The seriousness of the situation was lost on no one. By now, everyone realized the precariousness of their position, and one of the men in the igloo, overcome by claustrophobia, stood up, bursting through the snow blocks like a girl popping out of a cake.

“So now there’s a hole in the igloo and I’m patching it up again,” Smith says.

Over the next several hours, the two men struggled to build shelter for themselves, but each time they got close the wind destroyed it or one of them knocked it over.

“We were getting punchier and punchier and punchier. It finally got to the point where we dug a ranger trench. It was only deep enough for one of us. So Willy got into it and I put a top over it.”

He didn’t stay inside long, saying being buried in the long, shallow pit was too much like lying in a grave. Finally, after hours out in the wind they gave up on the structure and sat with their arms around each other.

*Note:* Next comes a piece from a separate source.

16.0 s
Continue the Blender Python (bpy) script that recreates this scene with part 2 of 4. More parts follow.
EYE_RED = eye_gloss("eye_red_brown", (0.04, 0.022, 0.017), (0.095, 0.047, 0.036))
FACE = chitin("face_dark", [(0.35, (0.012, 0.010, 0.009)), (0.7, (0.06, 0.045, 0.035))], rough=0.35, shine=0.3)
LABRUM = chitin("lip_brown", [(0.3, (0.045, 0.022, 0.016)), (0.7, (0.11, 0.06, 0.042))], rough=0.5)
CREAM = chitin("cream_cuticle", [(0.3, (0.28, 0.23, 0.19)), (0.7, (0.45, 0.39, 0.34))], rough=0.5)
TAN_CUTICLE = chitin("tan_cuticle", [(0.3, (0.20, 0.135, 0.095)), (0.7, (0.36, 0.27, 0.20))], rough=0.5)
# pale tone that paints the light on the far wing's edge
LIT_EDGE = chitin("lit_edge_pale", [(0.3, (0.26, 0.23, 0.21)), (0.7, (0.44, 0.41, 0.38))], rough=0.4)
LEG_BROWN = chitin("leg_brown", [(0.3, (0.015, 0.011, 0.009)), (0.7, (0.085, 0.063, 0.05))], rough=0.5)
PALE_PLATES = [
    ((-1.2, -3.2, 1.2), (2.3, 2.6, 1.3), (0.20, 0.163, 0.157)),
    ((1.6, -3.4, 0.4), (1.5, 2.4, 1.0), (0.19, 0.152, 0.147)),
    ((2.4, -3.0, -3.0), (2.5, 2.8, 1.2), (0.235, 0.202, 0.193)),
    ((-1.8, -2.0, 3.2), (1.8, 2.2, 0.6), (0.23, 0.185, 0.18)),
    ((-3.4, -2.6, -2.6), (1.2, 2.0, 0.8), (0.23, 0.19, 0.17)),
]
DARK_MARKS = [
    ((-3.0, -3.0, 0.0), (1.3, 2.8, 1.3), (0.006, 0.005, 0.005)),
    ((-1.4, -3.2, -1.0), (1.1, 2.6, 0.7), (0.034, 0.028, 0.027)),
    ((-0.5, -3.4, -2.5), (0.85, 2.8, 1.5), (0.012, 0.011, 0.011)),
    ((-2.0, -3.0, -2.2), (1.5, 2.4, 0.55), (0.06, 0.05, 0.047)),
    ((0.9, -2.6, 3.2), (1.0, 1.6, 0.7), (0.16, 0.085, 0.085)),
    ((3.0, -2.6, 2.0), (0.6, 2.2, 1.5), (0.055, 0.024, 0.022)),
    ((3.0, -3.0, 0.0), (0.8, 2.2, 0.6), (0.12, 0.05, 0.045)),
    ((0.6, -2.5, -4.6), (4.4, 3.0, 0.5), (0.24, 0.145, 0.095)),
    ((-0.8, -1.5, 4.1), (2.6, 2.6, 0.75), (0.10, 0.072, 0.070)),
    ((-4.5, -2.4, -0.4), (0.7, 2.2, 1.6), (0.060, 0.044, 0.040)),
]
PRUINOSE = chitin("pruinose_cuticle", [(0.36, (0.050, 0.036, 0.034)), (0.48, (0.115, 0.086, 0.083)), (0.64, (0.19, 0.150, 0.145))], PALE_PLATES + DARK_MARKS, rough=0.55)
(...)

Their noses were frozen porcelain white, they were exhausted, and they came to think that they weren’t going to make it.

“I was trying to think how could we salvage the best thing out of this,” Smith said. “We had one client named Andy who was doing really well. He was our strongest client, and I thought that Willy and he could probably make it down.”

Though he was fully capable of descending too, Smith would stay behind.

“I had always wondered, if things got really, really bad, if I would just save myself,” he said. “Could I just say, ‘Well, this didn’t work out,’ and stay alive and everyone else would just croak. So that was a big thing for me. I decided I wouldn’t leave my clients, I decided no matter what it took—even if it cost me my life—I would stay.”

He sat there, huddled against the chaos around him, and thought about his wife, and the burden she would have to shoulder without him.